> _Source data_
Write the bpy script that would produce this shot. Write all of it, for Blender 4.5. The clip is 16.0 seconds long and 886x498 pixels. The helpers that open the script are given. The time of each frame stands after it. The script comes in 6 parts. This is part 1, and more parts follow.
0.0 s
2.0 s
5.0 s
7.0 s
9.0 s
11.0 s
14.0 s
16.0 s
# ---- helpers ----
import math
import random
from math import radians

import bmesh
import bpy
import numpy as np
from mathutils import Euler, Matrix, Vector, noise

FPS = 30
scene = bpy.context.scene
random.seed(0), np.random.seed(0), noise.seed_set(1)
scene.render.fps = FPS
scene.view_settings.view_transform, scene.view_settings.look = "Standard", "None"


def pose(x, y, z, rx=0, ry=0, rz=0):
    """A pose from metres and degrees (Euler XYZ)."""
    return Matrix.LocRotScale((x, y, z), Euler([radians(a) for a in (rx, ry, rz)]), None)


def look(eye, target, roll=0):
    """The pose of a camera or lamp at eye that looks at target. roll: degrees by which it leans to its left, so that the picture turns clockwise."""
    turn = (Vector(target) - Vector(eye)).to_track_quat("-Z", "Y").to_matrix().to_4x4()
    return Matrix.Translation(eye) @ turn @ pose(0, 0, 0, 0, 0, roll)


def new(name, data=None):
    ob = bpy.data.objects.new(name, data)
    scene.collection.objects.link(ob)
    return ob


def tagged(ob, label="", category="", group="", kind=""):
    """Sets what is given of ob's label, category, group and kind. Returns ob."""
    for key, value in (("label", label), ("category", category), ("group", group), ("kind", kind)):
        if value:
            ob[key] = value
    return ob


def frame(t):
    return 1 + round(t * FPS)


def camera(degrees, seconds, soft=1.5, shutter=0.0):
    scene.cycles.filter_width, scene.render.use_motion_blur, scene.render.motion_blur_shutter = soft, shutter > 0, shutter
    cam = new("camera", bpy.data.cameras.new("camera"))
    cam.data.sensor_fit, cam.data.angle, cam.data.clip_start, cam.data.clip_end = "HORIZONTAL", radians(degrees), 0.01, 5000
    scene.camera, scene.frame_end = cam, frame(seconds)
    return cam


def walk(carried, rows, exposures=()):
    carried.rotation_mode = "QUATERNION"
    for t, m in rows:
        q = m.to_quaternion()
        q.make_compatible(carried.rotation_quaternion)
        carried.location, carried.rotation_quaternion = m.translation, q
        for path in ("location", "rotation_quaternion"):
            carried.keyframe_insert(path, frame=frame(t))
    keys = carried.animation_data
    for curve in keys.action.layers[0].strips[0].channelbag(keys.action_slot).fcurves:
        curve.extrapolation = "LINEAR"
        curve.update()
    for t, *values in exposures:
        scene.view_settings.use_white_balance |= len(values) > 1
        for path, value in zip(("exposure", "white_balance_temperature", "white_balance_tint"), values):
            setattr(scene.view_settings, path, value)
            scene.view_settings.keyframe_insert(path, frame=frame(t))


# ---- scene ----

> _To be done_
Repeat exactly the lines from the line containing "scene.camera, scene.frame_end = cam, frame(seconds)" through the end of the listing above; both boundary lines are part of the output.

> _Solution for this problem_
    scene.camera, scene.frame_end = cam, frame(seconds)
    return cam


def walk(carried, rows, exposures=()):
    carried.rotation_mode = "QUATERNION"
    for t, m in rows:
        q = m.to_quaternion()
        q.make_compatible(carried.rotation_quaternion)
        carried.location, carried.rotation_quaternion = m.translation, q
        for path in ("location", "rotation_quaternion"):
            carried.keyframe_insert(path, frame=frame(t))
    keys = carried.animation_data
    for curve in keys.action.layers[0].strips[0].channelbag(keys.action_slot).fcurves:
        curve.extrapolation = "LINEAR"
        curve.update()
    for t, *values in exposures:
        scene.view_settings.use_white_balance |= len(values) > 1
        for path, value in zip(("exposure", "white_balance_temperature", "white_balance_tint"), values):
            setattr(scene.view_settings, path, value)
            scene.view_settings.keyframe_insert(path, frame=frame(t))


# ---- scene ----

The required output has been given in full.